The federal government repeatedly has been forced to use not only the law but also military force to restrain local majority tyranny, during the Civil War and Reconstruction and again during the civil rights revolution. Conversely, state and local majority tyranny have flourished only when tolerated by the national majority. In the United States, the national majority has always been, and likely always will be, a more reliable champion of civil rights and voting rights than local majorities.
Universalizing Section 4 of the Voting Rights Act, then, makes excellent sense on its merits. It would make for smart politics, too. Proposing to universalize Section 4 would be a no-lose proposition for progressives, centrists and non-racist conservatives.
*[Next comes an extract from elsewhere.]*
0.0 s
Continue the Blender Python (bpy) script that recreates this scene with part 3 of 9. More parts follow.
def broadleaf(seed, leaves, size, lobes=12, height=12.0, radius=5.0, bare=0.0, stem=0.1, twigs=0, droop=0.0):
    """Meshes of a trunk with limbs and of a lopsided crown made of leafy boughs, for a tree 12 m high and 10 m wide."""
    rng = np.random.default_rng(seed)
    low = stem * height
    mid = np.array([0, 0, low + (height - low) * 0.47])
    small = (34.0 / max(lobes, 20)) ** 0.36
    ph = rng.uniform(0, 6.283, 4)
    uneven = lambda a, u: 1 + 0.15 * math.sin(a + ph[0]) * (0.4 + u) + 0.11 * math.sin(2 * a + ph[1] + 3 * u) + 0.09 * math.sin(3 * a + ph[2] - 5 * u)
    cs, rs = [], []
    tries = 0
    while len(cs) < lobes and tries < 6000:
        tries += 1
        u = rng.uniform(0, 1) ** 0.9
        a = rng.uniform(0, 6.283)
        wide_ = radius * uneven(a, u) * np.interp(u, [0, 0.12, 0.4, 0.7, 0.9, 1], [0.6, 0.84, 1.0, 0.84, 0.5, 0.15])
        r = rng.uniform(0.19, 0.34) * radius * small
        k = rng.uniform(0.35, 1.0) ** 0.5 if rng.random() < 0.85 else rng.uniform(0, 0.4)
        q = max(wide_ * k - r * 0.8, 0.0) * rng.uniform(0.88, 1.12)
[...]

If a law universalizing Section 4 were enacted, then the Northern and Western states would have nothing to fear — unless, of course, their state governments were trying to use devious methods to restrict or dilute the voting power of particular groups, like the disproportionately minority poor. But that is as it should be. Why should race-motivated voter ID laws or redistricting schemes to dilute minority voters by “packing” them in ghettoized electoral districts be subject to more federal scrutiny in the South than in the Midwest or West Coast or New England? The same level of federal scrutiny should be brought to bear everywhere in the United States.
If a law universalizing Section 4 were to die in Congress, it would almost certainly be killed by Republicans based in the former Confederacy. Their success in stopping universalization of Section 4 would be a Pyrrhic victory, further identifying the Republican Party in the national mind with the most benighted white reactionaries in the former homeland of slavery and segregation. This outcome would strengthen not only Democrats but also reformist Republicans making the case that their party must be freed from its Southern captivity.
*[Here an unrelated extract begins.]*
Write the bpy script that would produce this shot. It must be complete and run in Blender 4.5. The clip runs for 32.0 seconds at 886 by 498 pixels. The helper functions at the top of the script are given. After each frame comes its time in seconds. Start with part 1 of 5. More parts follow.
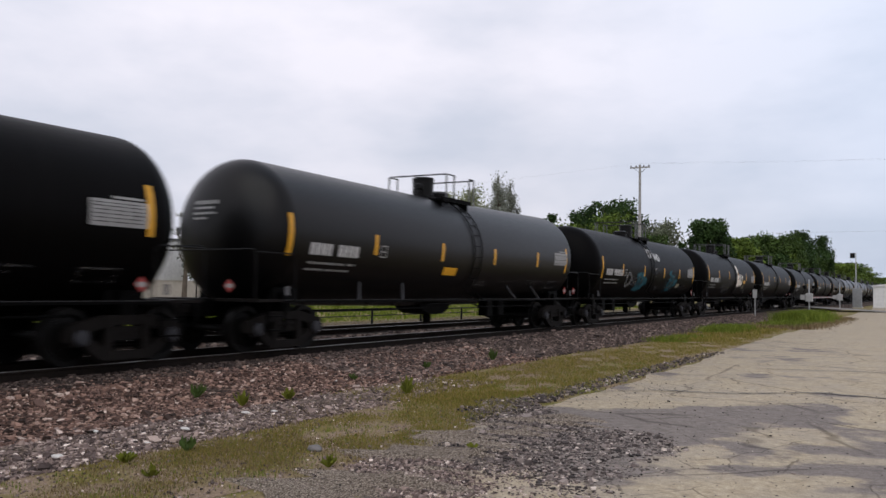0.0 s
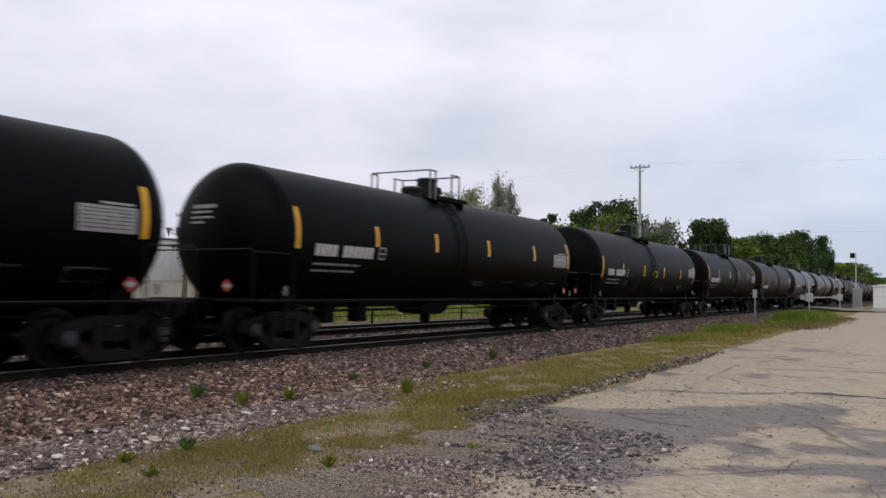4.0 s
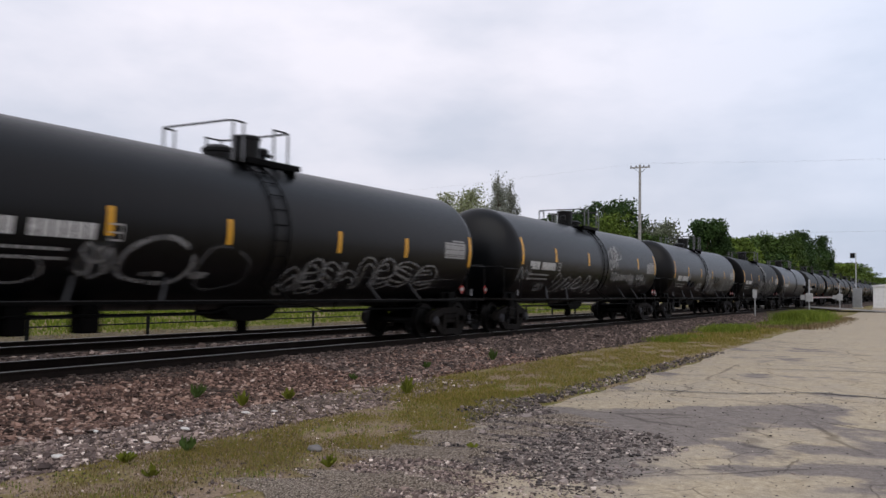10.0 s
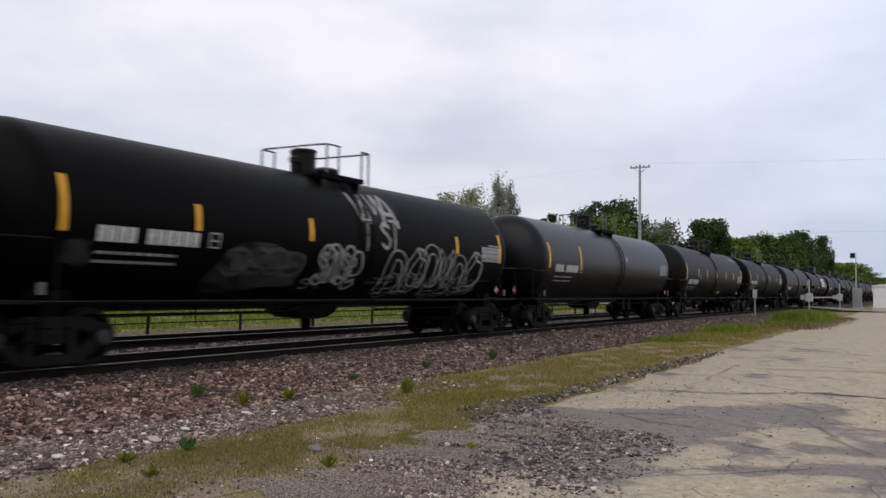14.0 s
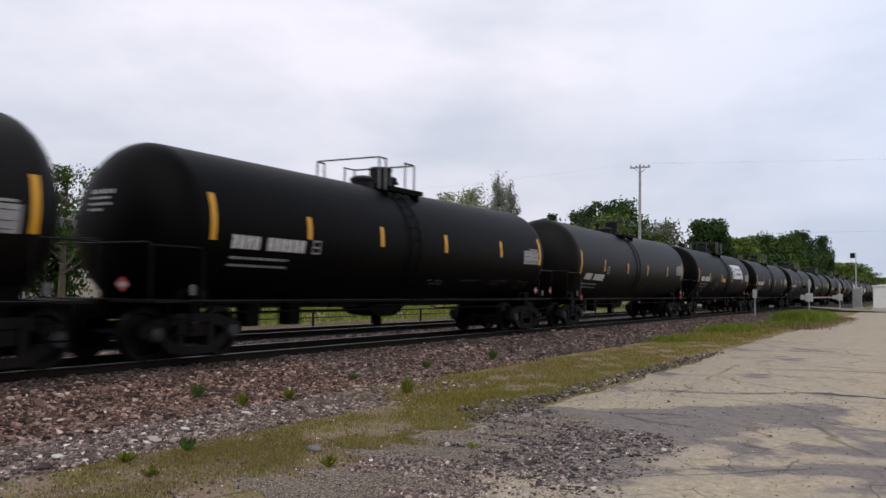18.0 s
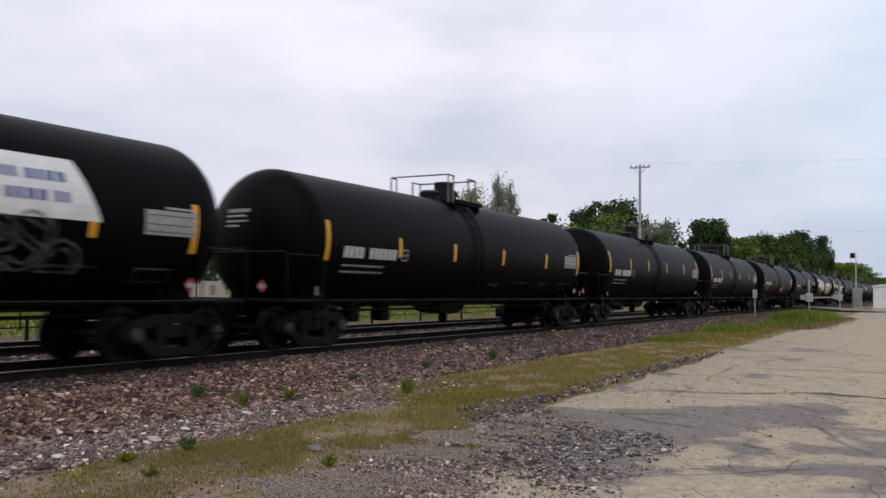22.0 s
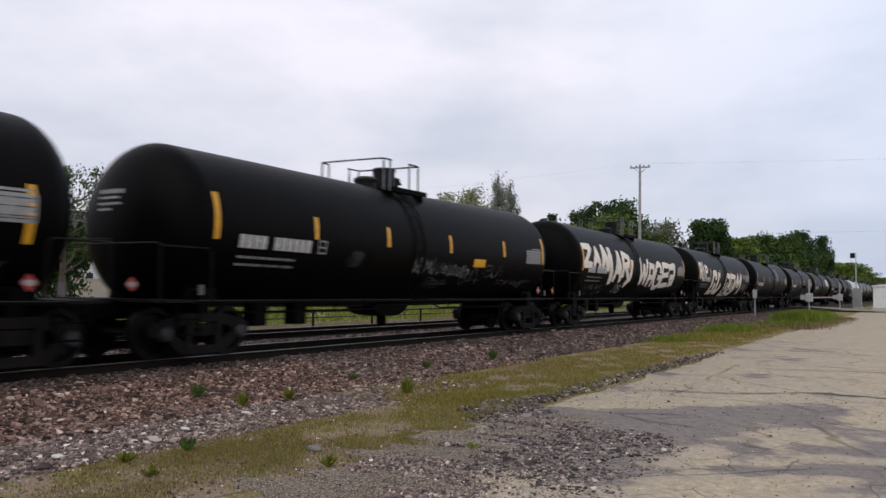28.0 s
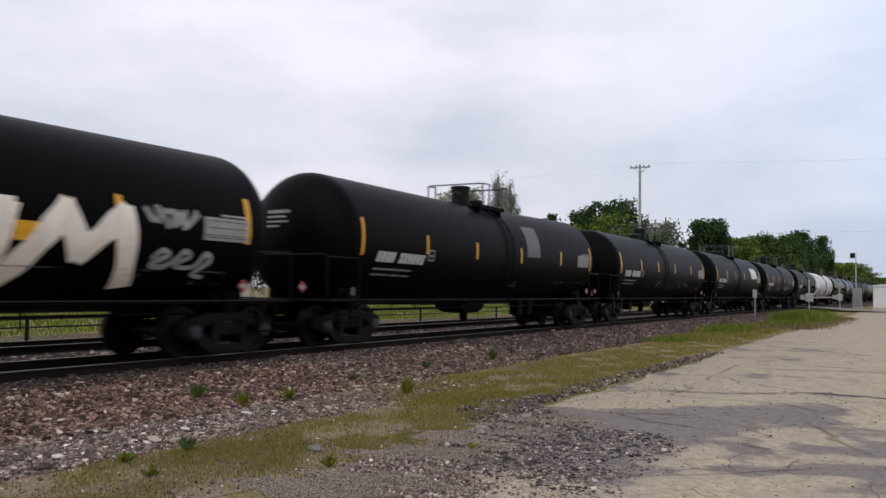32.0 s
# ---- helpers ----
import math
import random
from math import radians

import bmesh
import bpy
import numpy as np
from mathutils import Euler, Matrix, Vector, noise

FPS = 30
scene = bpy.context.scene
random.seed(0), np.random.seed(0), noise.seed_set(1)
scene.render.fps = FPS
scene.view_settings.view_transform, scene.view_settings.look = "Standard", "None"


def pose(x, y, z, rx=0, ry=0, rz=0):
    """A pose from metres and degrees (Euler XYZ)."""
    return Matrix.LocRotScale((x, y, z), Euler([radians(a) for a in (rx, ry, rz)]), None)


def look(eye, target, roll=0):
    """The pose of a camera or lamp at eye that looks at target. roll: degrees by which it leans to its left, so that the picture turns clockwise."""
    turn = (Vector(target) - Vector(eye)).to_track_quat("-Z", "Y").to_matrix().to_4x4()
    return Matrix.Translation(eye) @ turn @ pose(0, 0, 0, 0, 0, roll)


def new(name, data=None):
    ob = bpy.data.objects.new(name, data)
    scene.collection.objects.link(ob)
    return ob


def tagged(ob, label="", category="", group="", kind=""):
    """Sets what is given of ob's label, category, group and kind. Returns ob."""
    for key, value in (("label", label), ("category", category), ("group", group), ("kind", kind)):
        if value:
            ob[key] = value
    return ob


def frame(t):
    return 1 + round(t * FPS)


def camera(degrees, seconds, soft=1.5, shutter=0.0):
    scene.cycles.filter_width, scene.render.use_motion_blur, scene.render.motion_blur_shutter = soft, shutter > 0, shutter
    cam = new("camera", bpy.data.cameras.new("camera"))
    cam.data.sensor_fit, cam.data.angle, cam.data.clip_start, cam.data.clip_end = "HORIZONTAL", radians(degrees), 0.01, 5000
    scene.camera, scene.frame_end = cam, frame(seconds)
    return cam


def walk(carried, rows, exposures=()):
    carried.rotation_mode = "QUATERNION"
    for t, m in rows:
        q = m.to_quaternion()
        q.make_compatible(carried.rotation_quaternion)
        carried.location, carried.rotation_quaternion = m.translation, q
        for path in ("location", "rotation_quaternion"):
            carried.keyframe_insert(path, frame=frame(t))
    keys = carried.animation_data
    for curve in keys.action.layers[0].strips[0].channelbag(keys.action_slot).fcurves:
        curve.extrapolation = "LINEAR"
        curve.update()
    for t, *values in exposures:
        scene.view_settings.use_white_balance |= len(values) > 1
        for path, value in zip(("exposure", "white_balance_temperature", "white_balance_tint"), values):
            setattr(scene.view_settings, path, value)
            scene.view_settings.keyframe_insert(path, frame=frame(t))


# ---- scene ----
RAIL_X = -12.39          # centre line of the near track; its rail tops lie at z = 0
TRACK2_X = -16.89
PITCH = 18.14            # coupled length of one tank car
GROUND = -0.42


def travelled(t):
    """Metres that the train has run, 0 at 16 s; it slows down slightly."""
    d = t - 16.0
    return 12.9026 * d - 0.020985 * d * d + 0.00024874 * d ** 3


# ---- camera ----
cam = camera(55.27, 32.0, soft=1.5, shutter=0.35)
EYE = Vector((0.0, 0.0, 1.286))
yaw, up = radians(29.887), radians(2.741)
way = Vector((-math.sin(yaw) * math.cos(up), math.cos(yaw) * math.cos(up), math.sin(up)))
still = look(EYE, EYE + way * 10.0, 0.80)
walk(cam, [(0.0, still), (32.0, still)])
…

The neo-Confederate opponents of such a proposed law could not complain that it imposed a double standard. After all, the new, universal Section 4, along with the revived pre-clearance system of Section 5, would apply to Massachusetts, New York and California, as well as to Texas, Mississippi and Alabama.
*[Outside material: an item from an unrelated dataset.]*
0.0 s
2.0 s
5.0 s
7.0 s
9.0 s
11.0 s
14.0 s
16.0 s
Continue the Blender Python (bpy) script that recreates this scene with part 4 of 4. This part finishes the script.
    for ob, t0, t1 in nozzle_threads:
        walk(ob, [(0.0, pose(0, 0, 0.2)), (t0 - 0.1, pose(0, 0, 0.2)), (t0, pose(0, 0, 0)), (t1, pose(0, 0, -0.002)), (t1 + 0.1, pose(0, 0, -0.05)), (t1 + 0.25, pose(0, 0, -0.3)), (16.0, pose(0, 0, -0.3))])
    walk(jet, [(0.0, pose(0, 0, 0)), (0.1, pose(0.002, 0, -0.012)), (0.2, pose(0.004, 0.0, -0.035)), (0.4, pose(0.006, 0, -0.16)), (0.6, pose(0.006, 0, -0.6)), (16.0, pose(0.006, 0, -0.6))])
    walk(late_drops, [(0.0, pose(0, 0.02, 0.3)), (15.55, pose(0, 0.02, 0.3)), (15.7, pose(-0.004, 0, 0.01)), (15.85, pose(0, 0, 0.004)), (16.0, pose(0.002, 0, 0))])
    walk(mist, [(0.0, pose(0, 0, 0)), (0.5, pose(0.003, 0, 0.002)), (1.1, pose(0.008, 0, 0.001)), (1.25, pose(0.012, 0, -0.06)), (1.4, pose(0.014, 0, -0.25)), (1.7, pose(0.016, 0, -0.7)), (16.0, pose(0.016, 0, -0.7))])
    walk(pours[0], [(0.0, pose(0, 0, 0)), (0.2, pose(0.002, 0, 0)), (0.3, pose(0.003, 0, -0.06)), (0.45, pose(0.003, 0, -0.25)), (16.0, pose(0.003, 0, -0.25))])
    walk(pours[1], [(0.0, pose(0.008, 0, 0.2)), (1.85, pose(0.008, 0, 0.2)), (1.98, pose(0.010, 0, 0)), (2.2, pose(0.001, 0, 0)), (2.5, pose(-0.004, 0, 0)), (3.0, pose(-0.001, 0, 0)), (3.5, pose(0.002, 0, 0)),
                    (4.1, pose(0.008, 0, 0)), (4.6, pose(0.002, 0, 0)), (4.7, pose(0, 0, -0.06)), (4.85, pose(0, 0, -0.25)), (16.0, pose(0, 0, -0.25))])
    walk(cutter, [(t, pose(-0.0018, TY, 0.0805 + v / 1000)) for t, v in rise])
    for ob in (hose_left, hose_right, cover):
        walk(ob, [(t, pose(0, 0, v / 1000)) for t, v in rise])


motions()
Would a universalized version of Section 4 be acceptable to this Supreme Court? Because all states would be treated equally, the argument that it treated some unfairly would be irrelevant. Opponents would have to argue that by permanently universalizing Sections 4 and 5 of the Voting Rights Act, Congress was exceeding its constitutional authority. That would be a hard argument to make, given the clear language of the 15th Amendment to the U.S. Constitution, ratified in 1870:
Section 1. The right of citizens of the United States to vote shall not be denied or abridged by the United States or by any State on account of race, color, or previous condition of servitude.
Section 2. The Congress shall have power to enforce this article by appropriate legislation.
If universal, perpetual federal pre-clearance of changes in electoral laws by all state and local governments, to make sure they do not disadvantage particular minorities, is not “appropriate legislation” for defending “the right of citizens of the United States to vote” under the 15th Amendment, it is hard to imagine what “appropriate legislation” would be.
Justice Roberts has stated that Congress can pass a new version of the Voting Rights Act that reflects “current conditions.” Congress should take him up on his offer and rewrite the Voting Rights Act to make it apply to all 50 states and all local governments, forever.